Aim of the task >>
Bring together all lines of the material below that contain the string "Blender".

Record extracts >>
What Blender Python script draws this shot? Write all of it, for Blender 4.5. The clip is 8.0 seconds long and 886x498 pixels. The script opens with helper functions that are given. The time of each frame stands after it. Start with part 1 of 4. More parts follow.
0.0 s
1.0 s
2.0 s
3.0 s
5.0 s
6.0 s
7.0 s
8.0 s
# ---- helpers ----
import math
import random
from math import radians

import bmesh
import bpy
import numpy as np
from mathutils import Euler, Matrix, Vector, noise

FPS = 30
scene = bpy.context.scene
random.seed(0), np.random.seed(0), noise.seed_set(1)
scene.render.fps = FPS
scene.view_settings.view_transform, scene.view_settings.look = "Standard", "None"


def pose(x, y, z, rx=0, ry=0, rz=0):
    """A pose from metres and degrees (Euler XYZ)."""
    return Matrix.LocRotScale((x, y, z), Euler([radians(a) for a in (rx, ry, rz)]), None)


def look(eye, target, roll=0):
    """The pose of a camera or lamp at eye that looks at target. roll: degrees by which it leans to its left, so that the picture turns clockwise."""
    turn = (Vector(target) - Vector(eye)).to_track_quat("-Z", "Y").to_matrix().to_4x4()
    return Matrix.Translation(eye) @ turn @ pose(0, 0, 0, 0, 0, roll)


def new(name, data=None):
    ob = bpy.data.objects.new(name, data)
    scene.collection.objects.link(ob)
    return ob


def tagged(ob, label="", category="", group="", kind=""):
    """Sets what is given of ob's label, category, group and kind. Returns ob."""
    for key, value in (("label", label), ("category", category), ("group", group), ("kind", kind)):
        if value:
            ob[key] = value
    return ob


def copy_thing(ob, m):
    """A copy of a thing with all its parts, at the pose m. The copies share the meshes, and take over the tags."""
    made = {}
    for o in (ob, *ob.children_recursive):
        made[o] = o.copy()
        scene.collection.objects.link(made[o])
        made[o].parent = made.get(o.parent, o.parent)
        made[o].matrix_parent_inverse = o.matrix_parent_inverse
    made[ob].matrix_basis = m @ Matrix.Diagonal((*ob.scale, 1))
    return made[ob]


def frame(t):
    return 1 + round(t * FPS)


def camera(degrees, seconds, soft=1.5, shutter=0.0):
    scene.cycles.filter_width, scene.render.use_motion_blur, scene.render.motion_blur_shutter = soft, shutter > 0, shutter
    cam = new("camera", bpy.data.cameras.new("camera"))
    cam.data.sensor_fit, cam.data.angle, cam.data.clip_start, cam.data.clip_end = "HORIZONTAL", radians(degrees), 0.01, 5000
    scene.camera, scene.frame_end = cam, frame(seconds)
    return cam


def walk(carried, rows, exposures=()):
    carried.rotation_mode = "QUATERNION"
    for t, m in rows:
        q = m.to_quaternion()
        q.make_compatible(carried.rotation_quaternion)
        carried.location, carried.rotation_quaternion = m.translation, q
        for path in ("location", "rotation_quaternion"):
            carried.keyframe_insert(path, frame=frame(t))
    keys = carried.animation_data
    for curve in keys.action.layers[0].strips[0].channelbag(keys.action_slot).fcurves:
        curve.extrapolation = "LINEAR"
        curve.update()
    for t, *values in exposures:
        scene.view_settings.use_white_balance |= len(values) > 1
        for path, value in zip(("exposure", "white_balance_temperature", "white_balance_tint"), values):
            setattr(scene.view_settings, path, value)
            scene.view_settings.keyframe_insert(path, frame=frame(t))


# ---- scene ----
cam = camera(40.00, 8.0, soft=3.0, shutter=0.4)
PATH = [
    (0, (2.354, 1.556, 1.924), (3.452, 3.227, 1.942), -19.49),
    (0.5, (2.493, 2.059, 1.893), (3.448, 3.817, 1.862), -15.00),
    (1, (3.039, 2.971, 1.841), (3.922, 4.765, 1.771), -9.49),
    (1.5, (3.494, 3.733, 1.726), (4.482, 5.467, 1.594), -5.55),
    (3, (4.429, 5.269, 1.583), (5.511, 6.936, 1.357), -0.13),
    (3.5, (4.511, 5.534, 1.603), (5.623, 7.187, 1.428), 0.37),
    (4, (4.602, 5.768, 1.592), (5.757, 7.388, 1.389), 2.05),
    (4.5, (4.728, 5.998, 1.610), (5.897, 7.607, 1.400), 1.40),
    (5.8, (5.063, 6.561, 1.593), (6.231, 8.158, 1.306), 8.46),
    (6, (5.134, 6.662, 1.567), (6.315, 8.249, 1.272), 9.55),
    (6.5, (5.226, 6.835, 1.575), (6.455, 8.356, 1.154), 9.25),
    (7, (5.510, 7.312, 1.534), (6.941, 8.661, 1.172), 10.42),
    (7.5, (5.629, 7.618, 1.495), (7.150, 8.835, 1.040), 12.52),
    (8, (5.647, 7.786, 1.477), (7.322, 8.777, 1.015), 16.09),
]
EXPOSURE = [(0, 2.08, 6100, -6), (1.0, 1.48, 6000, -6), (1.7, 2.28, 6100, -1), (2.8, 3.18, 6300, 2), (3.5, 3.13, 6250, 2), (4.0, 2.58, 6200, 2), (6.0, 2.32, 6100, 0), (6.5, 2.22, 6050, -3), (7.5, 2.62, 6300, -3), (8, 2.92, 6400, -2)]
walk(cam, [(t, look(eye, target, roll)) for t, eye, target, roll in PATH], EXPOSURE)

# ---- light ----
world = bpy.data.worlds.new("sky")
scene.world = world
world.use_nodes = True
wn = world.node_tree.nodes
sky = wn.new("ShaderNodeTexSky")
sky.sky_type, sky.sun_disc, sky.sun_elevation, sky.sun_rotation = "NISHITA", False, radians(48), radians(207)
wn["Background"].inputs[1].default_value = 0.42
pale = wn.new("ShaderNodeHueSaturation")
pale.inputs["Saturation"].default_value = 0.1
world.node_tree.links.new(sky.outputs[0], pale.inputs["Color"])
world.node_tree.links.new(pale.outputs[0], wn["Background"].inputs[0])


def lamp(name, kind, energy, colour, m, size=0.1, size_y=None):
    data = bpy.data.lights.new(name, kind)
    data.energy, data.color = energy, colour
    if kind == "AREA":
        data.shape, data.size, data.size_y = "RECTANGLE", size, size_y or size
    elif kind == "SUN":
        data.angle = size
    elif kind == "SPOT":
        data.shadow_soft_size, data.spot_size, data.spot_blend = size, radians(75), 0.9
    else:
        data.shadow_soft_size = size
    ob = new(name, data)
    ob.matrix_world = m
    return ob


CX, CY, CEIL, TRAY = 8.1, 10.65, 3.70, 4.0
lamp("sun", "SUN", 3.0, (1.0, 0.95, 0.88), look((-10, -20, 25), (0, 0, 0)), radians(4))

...

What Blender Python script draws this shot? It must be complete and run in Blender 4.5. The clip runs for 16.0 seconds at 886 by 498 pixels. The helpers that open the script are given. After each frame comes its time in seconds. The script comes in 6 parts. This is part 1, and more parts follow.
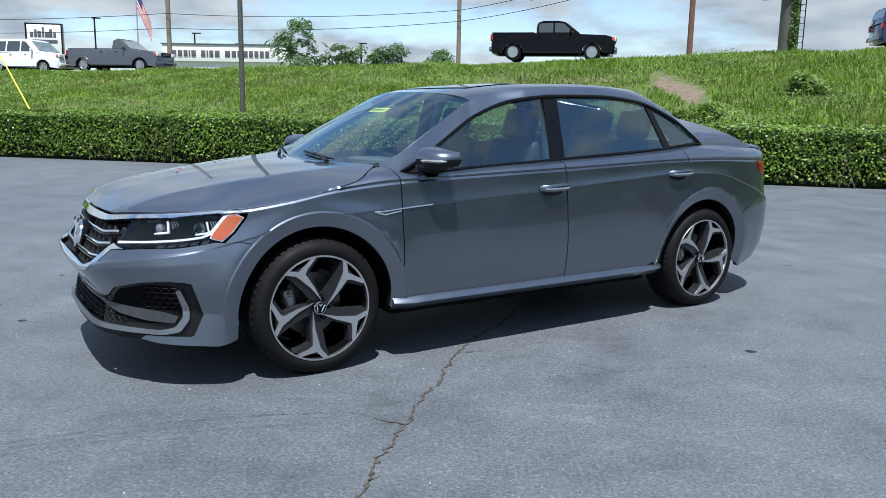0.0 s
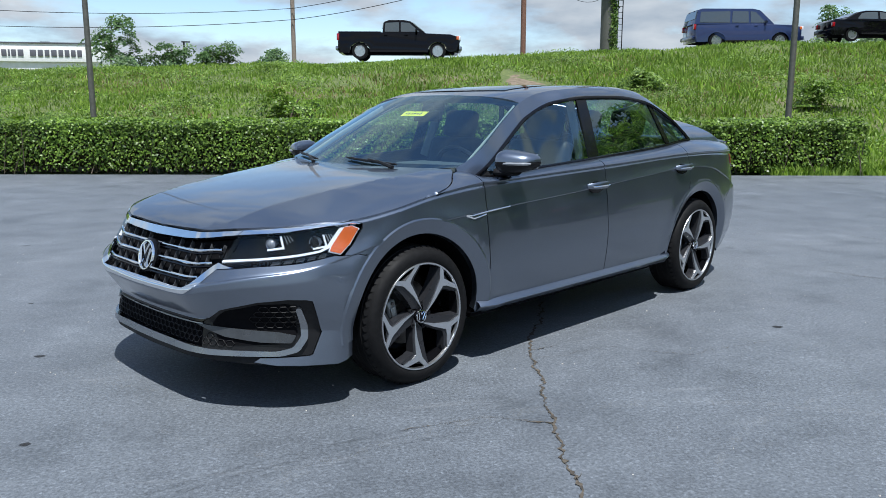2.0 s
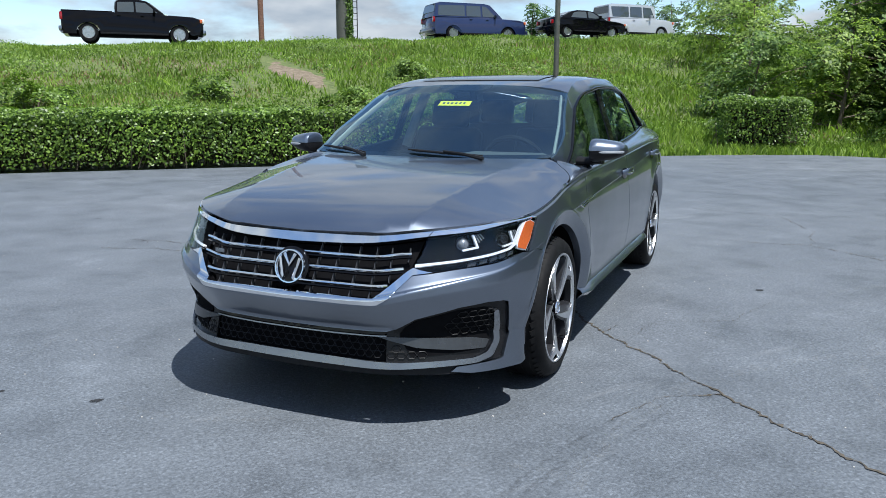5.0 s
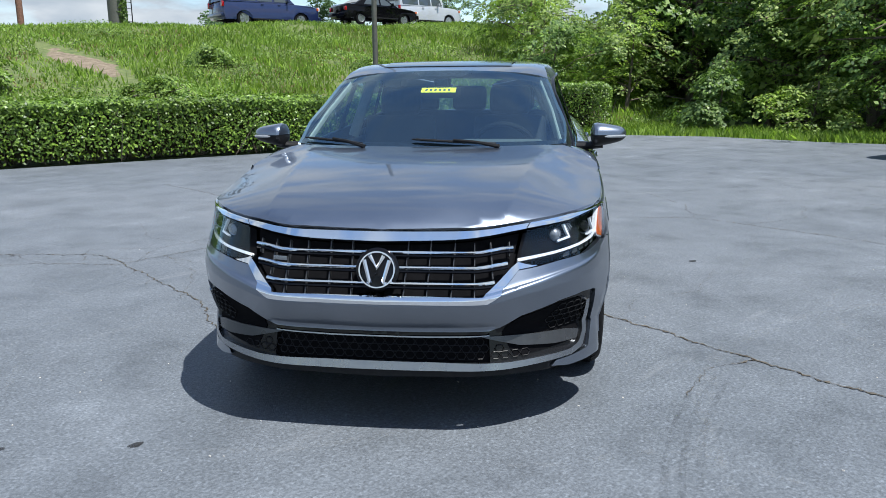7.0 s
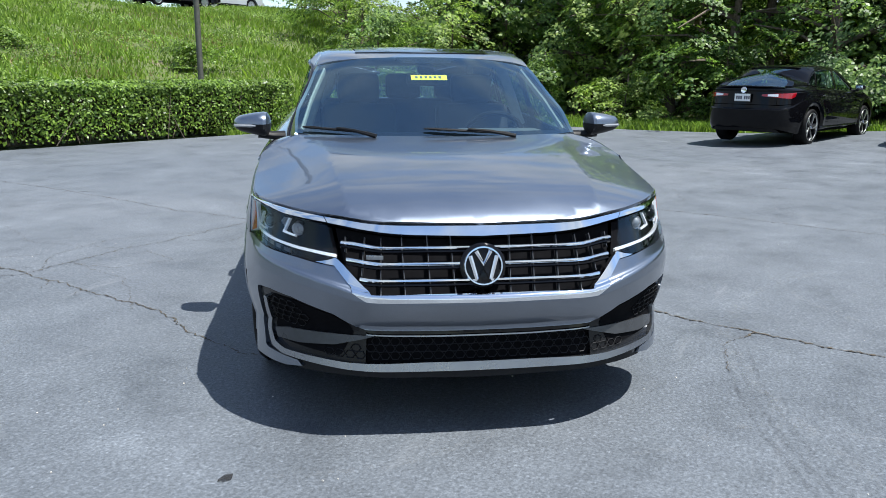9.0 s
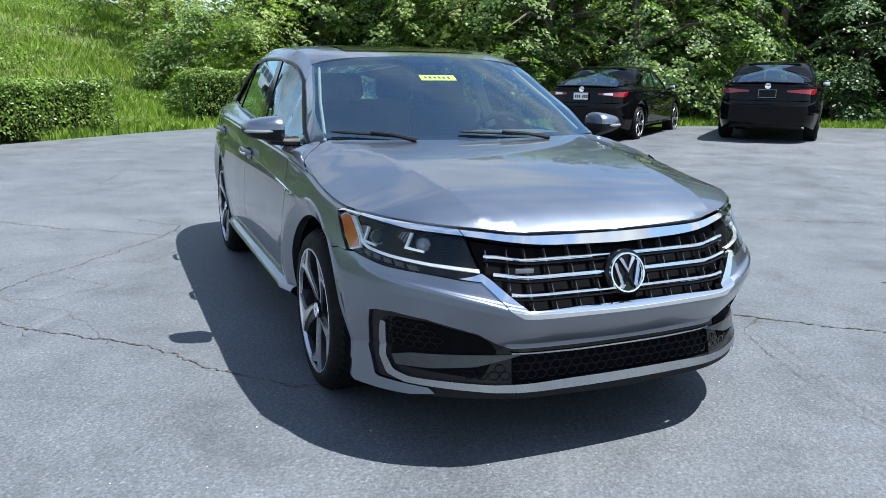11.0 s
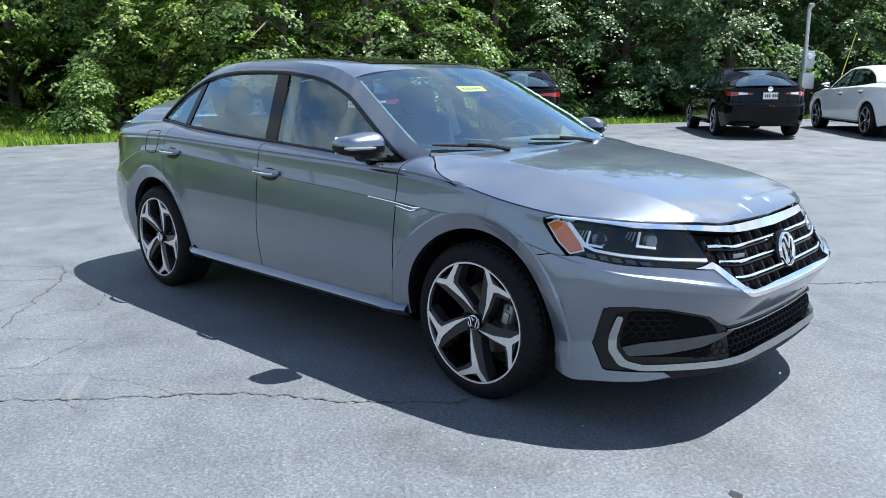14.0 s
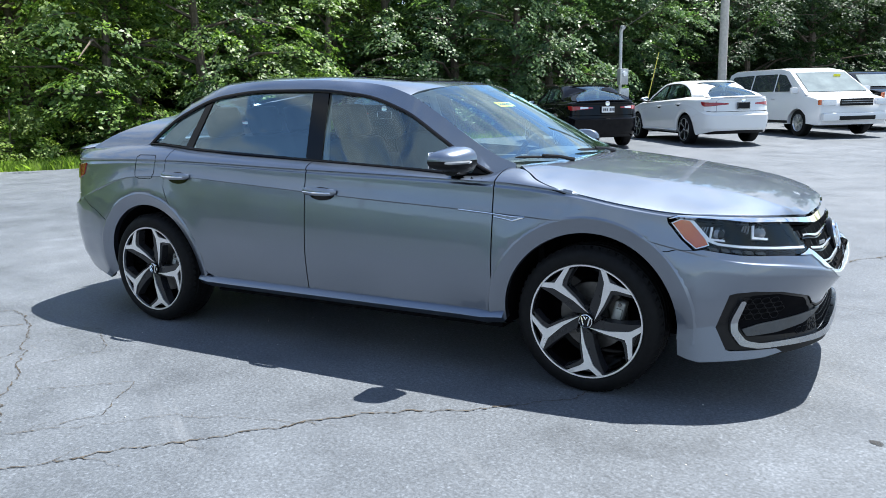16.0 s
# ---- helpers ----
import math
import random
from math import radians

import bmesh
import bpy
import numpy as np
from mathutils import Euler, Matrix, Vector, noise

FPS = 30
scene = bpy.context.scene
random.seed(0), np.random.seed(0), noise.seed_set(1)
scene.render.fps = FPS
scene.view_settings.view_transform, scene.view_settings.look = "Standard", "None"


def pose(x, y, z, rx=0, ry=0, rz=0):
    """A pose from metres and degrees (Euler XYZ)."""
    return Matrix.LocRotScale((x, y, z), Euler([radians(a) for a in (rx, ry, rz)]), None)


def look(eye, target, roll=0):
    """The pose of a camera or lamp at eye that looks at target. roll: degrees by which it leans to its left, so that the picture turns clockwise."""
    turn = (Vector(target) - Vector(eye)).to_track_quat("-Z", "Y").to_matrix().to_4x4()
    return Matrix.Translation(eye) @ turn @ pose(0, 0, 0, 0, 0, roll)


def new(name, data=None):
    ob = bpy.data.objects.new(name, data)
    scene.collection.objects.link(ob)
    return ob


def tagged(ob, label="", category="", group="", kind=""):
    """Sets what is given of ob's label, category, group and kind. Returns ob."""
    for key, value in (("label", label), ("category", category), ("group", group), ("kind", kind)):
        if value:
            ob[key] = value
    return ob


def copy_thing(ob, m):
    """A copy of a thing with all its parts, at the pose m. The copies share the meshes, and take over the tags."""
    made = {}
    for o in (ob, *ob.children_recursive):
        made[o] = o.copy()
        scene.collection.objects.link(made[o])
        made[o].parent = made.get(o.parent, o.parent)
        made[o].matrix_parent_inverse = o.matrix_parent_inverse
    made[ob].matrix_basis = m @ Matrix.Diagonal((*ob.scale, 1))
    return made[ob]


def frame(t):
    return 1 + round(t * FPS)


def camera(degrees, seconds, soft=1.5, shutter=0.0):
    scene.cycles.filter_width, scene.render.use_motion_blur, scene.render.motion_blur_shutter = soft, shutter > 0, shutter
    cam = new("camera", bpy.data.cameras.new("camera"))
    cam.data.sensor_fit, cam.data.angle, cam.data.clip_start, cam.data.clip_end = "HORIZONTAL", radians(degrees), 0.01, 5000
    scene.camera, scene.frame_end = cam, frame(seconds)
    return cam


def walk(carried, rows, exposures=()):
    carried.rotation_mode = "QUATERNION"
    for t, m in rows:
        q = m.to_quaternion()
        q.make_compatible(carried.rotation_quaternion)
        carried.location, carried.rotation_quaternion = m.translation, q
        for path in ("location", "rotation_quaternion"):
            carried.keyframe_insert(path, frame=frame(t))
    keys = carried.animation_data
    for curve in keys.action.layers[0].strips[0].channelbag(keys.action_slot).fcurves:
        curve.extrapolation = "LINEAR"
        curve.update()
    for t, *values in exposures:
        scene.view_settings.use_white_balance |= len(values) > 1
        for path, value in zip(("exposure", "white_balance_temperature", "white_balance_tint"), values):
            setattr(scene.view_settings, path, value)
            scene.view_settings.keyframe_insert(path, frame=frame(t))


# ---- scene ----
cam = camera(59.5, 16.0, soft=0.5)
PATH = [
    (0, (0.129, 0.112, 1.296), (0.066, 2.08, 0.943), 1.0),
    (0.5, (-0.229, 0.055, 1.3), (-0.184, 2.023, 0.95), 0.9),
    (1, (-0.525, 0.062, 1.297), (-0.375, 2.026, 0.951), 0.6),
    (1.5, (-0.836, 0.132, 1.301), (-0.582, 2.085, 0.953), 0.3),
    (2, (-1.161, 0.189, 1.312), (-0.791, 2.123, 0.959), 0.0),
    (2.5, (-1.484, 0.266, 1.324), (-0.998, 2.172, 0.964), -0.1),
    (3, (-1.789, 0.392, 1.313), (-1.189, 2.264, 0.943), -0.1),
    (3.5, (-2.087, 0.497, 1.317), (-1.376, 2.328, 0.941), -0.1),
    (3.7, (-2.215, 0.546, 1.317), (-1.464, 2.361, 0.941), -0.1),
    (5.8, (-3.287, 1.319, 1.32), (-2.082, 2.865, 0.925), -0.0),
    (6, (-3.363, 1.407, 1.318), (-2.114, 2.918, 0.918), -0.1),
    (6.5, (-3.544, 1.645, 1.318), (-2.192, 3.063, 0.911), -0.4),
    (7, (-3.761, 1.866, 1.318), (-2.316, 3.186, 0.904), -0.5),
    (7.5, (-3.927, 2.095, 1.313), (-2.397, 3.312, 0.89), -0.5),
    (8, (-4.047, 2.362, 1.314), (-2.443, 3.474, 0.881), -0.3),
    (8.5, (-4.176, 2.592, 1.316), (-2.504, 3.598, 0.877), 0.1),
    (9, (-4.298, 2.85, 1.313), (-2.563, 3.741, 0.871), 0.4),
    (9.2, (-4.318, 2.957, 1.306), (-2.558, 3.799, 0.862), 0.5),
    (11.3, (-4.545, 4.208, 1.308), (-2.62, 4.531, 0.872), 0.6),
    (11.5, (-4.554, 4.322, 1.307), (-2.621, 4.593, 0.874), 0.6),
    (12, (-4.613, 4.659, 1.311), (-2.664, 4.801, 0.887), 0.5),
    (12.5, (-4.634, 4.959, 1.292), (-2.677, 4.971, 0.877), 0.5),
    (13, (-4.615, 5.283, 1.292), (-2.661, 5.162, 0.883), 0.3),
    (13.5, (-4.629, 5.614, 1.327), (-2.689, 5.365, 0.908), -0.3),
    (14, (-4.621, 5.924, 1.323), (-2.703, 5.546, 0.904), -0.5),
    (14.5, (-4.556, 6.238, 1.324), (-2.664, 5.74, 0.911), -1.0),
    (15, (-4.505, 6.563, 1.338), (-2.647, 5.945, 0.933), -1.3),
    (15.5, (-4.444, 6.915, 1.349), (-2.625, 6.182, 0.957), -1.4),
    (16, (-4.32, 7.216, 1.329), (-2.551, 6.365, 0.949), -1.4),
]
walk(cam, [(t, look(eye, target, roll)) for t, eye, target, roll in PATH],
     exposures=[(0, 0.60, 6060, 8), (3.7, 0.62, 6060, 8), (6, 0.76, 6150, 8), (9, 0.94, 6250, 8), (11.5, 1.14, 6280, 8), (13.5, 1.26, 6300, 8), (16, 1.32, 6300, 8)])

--

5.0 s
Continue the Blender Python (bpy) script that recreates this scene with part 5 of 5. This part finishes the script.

Task output >>
What Blender Python script draws this shot? Write all of it, for Blender 4.5. The clip is 8.0 seconds long and 886x498 pixels. The script opens with helper functions that are given. The time of each frame stands after it. Start with part 1 of 4. More parts follow.
What Blender Python script draws this shot? It must be complete and run in Blender 4.5. The clip runs for 16.0 seconds at 886 by 498 pixels. The helpers that open the script are given. After each frame comes its time in seconds. The script comes in 6 parts. This is part 1, and more parts follow.
Continue the Blender Python (bpy) script that recreates this scene with part 5 of 5. This part finishes the script.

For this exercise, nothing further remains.